• _What the exercise asks_: Copy verbatim the block of lines in the entries below whose first line contains "scene.view_settings.use_white_balance |= len(values)" and whose last line contains "setattr(scene.view_settings, path, value)". Leave out all other lines.
____
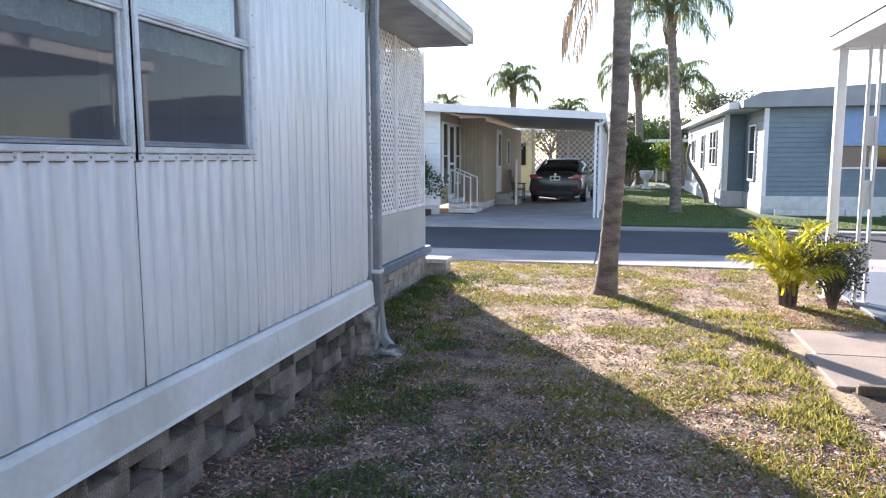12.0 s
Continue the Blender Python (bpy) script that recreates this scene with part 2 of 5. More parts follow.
M_LITTER = leaf_mat("dry_leaf", [(0.578, 0.244, 0.131), (0.205, 0.081, 0.049), (0.86, 0.47, 0.262), (0.109, 0.052, 0.032), (0.714, 0.292, 0.2), (0.408, 0.162, 0.092), (0.86, 0.616, 0.37)], trans=0.1, rough=0.55)
M_CHIP = leaf_mat("leaf_bits", [(0.66, 0.4, 0.28), (0.14, 0.075, 0.05), (0.86, 0.68, 0.55), (0.3, 0.165, 0.11), (0.6, 0.34, 0.22), (0.1, 0.055, 0.038), (0.8, 0.53, 0.39), (0.42, 0.22, 0.13), (0.24, 0.15, 0.08)], trans=0.0, rough=0.7)
M_BITS = leaf_mat("small_leaf_bits", [(0.3, 0.188, 0.131), (0.099, 0.063, 0.045), (0.775, 0.625, 0.5), (0.144, 0.09, 0.063), (0.45, 0.3, 0.213)], trans=0.0, rough=0.75)
M_GRASS = leaf_mat("patchy_grass", [(0.12, 0.15, 0.025), (0.28, 0.28, 0.045), (0.48, 0.4, 0.11), (0.18, 0.2, 0.035), (0.4, 0.36, 0.06)], trans=0.5, rough=0.6)
M_STRAW = leaf_mat("dry_grass", [(0.6, 0.48, 0.22), (0.42, 0.33, 0.15), (0.4, 0.36, 0.1), (0.68, 0.56, 0.27)], trans=0.3, rough=0.7)
M_LAWN = leaf_mat("lawn_grass", [(0.05, 0.095, 0.012), (0.085, 0.145, 0.016), (0.14, 0.19, 0.022)], trans=0.35, rough=0.6)
M_BLUE = mat("blue_lap_siding", (0.17, 0.225, 0.255), (0.15, 0.2, 0.23), rough=0.5, fine_mix=0.05, bump=0.03)
M_PALEBLUE = mat("pale_lap_siding", (0.23, 0.27, 0.285), (0.2, 0.235, 0.25), rough=0.5, fine_mix=0.05, bump=0.03)
M_AWN = mat("blue_awning", (0.26, 0.34, 0.46), (0.23, 0.31, 0.42), rough=0.5, fine_mix=0.05, bump=0)
M_GREYROOF = mat("grey_mansard", (0.33, 0.34, 0.35), (0.27, 0.28, 0.29), rough=0.7, scale=2)
M_CREAM = mat("cream_siding", (0.42, 0.35, 0.25), (0.37, 0.31, 0.22), rough=0.55, fine_mix=0.06, bump=0.04)
M_TANB = mat("tan_board", (0.36, 0.3, 0.2), (0.31, 0.26, 0.18), rough=0.6, fine_mix=0.08)
M_YELLOW = mat("sunny_cream_wall", (0.75, 0.62, 0.3), (0.68, 0.56, 0.27), rough=0.6)
M_CAR = mat("dark_car_paint", (0.05, 0.058, 0.064), (0.043, 0.05, 0.056), rough=0.22, metal=0.3, bump=0, fine_mix=0.02)
M_CARGLASS = mat("tinted_car_glass", (0.01, 0.011, 0.013), rough=0.06, bump=0, fine_mix=0)
M_RED = mat("tail_lamp_red", (0.4, 0.015, 0.015), rough=0.15, bump=0)
M_LAMPW = mat("tail_lamp_clear", (0.7, 0.6, 0.6), rough=0.15, bump=0)
M_PLATE = mat("number_plate", (0.75, 0.77, 0.78), rough=0.4, bump=0)
M_CHROME = mat("wheel_alloy", (0.55, 0.55, 0.56), rough=0.3, metal=0.8, bump=0)
M_WOOD = mat("weathered_wood", (0.2, 0.15, 0.1), (0.13, 0.1, 0.07), rough=0.85, scale=8, stretch=(1, 1, 0.3))
M_GRILLS = mat("grill_steel", (0.55, 0.6, 0.58), (0.45, 0.49, 0.47), rough=0.35, metal=0.5)
M_GRILLB = mat("grill_black", (0.015, 0.015, 0.016), rough=0.35, bump=0.05)
M_BACKWALL = mat("grey_green_wall", (0.13, 0.16, 0.125), (0.09, 0.115, 0.085), rough=0.85, scale=2)
M_STONEW = mat("white_stone", (0.72, 0.71, 0.68), (0.6, 0.59, 0.56), rough=0.8, bump=0.2)
M_FABRIC = leaf_mat("pale_shade_cloth", [(0.75, 0.78, 0.76), (0.75, 0.78, 0.76)], trans=0.6, rough=0.9)
M_GUTTER = mat("white_gutter", (0.72, 0.73, 0.74), (0.5, 0.52, 0.5), rough=0.45, scale=2.5, fine_mix=0.1)


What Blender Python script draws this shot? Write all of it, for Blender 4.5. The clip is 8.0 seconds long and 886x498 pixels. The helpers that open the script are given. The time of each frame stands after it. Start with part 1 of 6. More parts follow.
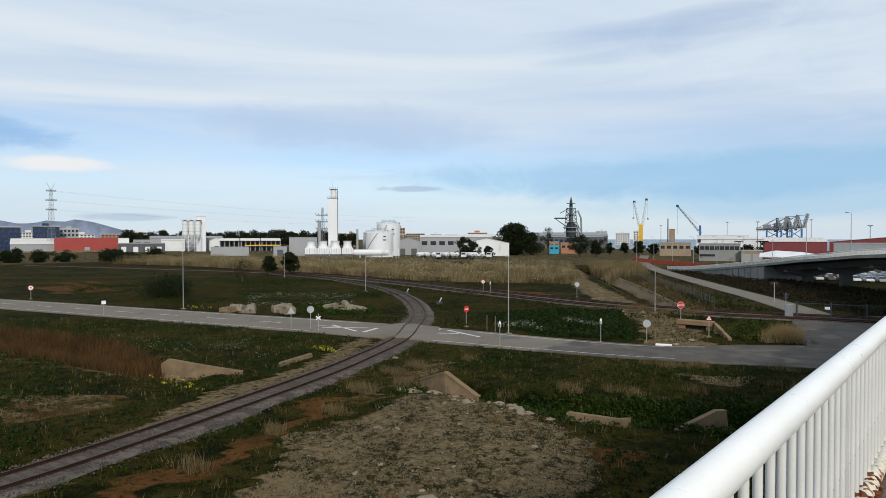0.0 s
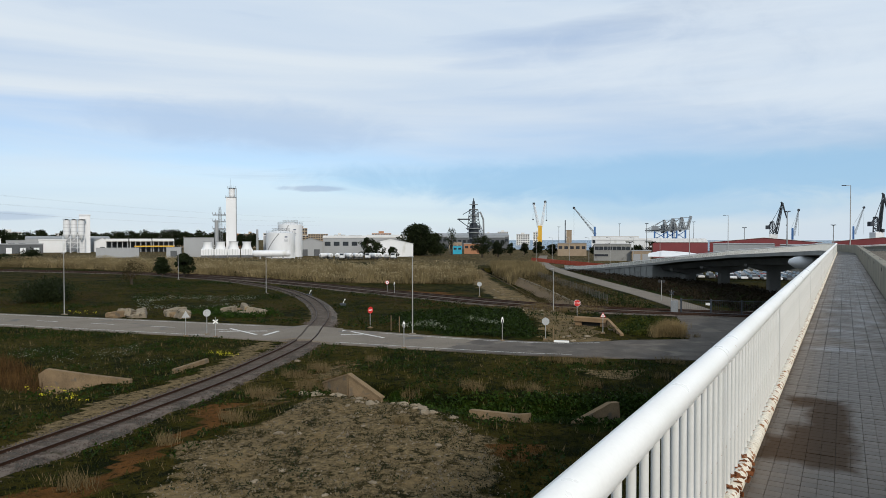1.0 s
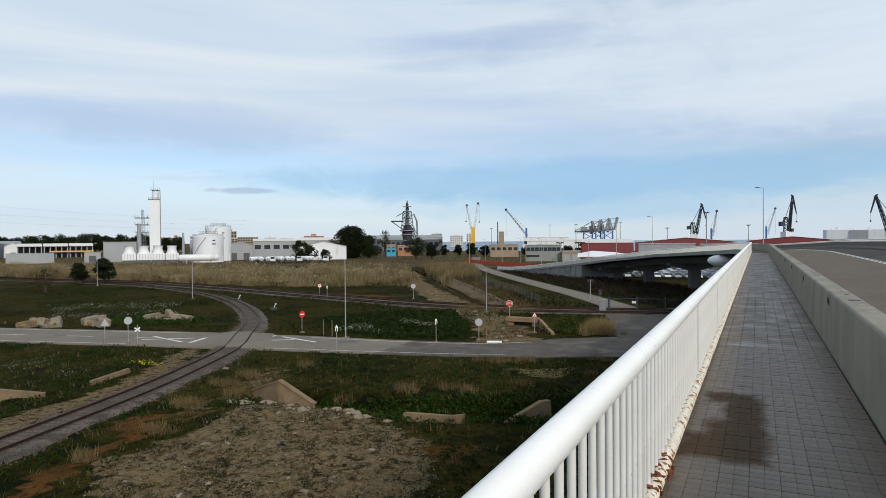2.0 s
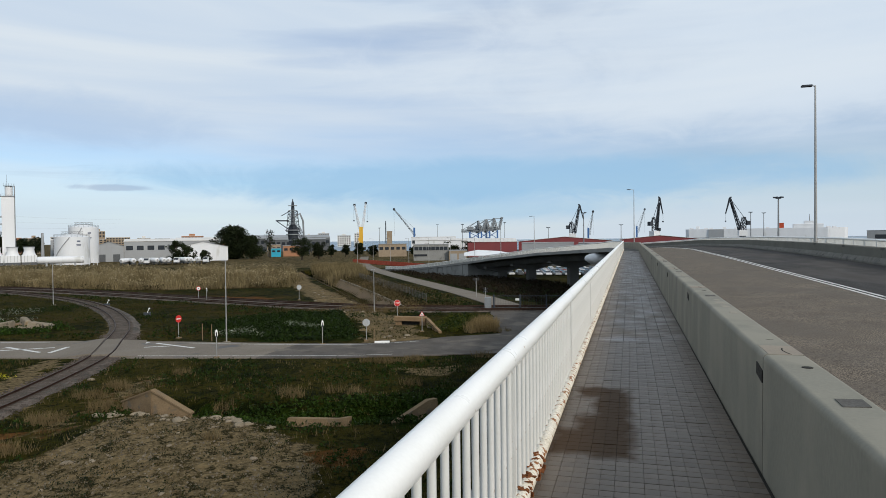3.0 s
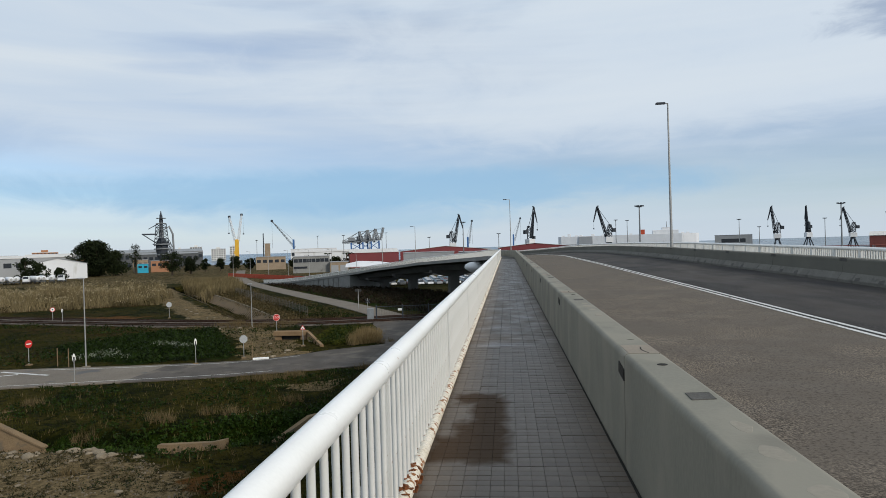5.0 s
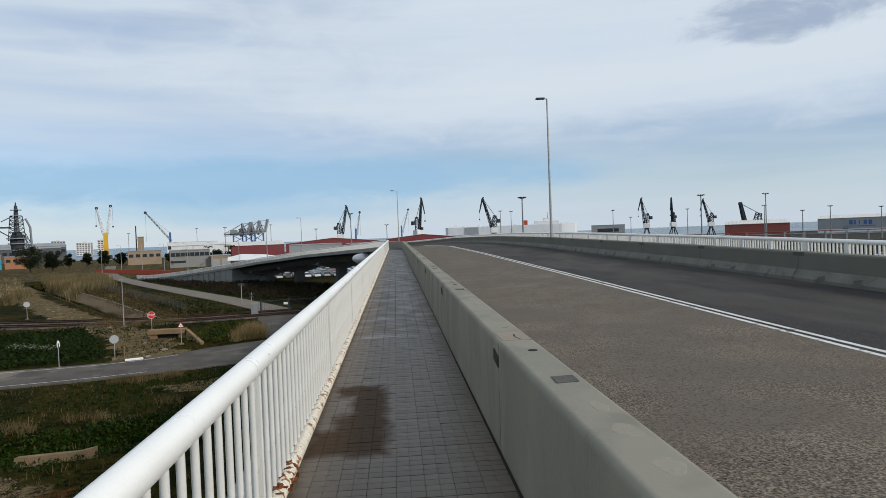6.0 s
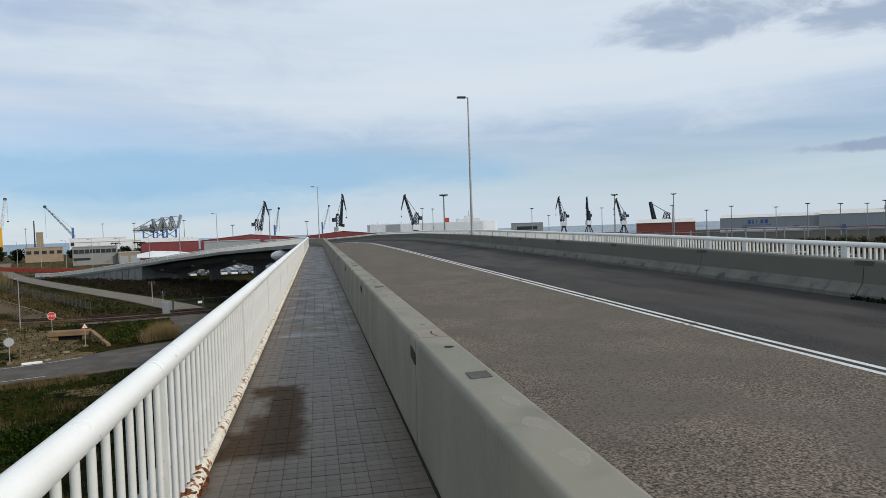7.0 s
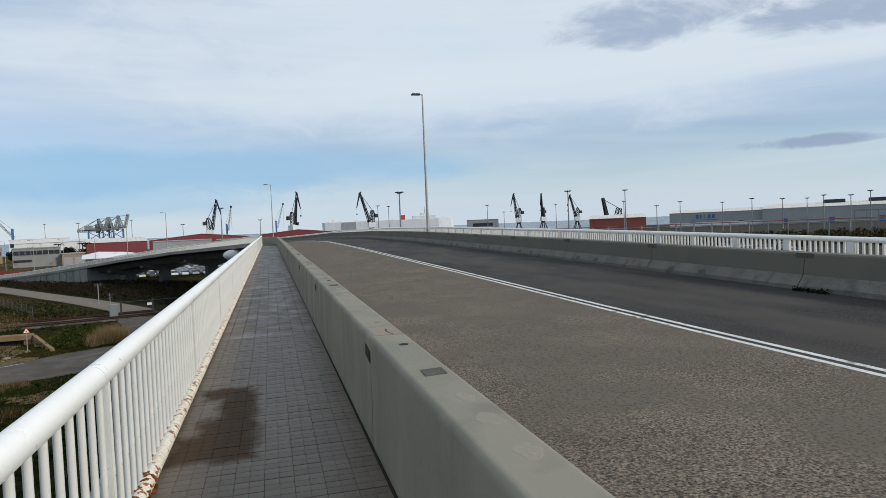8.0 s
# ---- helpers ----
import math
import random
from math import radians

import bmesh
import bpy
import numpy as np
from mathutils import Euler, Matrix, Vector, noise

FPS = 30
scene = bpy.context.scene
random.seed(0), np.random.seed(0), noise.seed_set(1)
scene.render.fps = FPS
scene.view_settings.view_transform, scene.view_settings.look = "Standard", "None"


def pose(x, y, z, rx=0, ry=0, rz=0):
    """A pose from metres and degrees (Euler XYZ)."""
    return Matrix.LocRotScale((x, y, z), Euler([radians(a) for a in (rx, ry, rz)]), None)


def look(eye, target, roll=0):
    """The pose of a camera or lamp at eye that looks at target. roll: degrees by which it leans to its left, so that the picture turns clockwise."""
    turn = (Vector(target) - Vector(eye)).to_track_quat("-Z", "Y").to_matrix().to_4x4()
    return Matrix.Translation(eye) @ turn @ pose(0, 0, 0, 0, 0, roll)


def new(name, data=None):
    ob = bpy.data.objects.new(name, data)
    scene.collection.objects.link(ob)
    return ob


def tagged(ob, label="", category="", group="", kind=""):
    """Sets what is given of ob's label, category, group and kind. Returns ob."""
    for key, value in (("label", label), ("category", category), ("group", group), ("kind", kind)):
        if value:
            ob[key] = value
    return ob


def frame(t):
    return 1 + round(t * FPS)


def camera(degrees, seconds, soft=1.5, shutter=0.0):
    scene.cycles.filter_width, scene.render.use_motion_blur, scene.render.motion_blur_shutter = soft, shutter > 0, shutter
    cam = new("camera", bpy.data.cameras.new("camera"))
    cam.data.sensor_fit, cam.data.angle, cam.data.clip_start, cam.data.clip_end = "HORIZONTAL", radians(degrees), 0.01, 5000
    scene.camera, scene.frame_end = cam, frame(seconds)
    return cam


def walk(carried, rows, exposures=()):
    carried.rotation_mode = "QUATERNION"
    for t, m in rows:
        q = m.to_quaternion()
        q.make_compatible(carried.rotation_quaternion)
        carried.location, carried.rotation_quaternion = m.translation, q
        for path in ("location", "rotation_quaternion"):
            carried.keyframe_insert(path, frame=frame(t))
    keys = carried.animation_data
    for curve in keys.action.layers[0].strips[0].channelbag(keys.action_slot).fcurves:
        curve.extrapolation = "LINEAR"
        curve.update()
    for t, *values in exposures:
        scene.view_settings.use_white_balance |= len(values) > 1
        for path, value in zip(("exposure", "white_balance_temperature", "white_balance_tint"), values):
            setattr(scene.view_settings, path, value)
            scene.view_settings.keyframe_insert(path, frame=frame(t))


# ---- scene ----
cam = camera(68.6, 8.0, soft=0.8)
# seconds, place in metres, then yaw, pitch and lean in degrees
ROWS = [
    (0.0, -0.169, -0.474, 1.716, 40.14, -0.97, -0.06),
    (0.5, -0.189, -0.469, 1.719, 35.96, -0.91, 0.37),
    (1.0, -0.166, -0.440, 1.705, 31.70, -0.92, -0.02),
    (2.5, -0.136, -0.144, 1.704, 21.83, -0.86, -0.54),
    (3.0, -0.098, -0.055, 1.714, 16.05, -0.90, -0.66),
    (3.5, -0.093, -0.008, 1.715, 11.78, -0.22, -0.99),
    (4.0, -0.097, 0.019, 1.712, 9.82, 0.10, -1.45),
    (5.5, 0.005, 0.004, 1.713, 1.41, -0.62, -1.91),
    (6.0, 0.048, 0.031, 1.710, -4.15, -1.30, -2.20),
    (6.5, 0.068, 0.052, 1.709, -7.80, -1.44, -1.99),
    (7.0, 0.084, 0.022, 1.712, -11.02, -1.80, -1.92),
    (7.5, 0.090, 0.031, 1.710, -13.15, -1.78, -2.15),
    (8.0, 0.106, 0.039, 1.707, -14.86, -2.19, -2.43),
]
walk(cam, [(t, pose(x, y, z, 90, 0, yaw) @ pose(0, 0, 0, pitch) @ pose(0, 0, 0, 0, 0, lean)) for t, x, y, z, yaw, pitch, lean in ROWS],
     exposures=[(0.0, 0.0), (2.5, 0.0), (3.5, -0.1), (5.5, -0.12), (8.0, -0.07)])

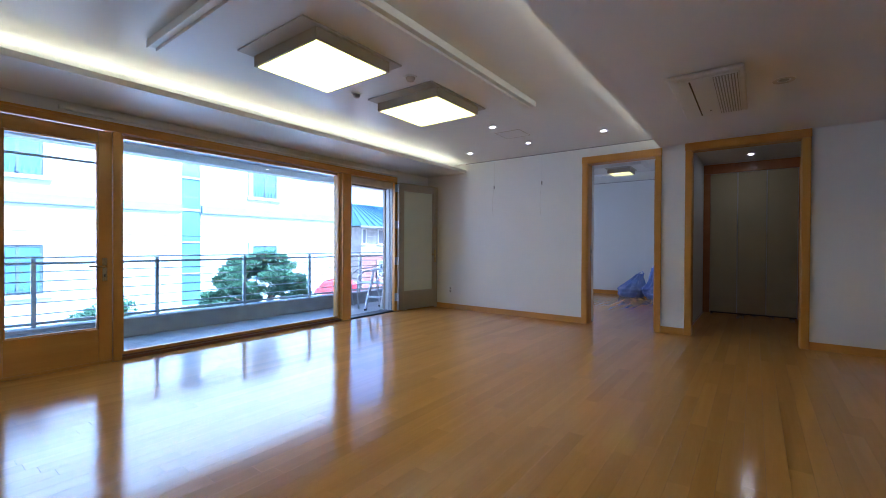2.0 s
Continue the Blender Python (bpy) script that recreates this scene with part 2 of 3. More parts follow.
____
• _Result of this exercise_:
        scene.view_settings.use_white_balance |= len(values) > 1
        for path, value in zip(("exposure", "white_balance_temperature", "white_balance_tint"), values):
            setattr(scene.view_settings, path, value)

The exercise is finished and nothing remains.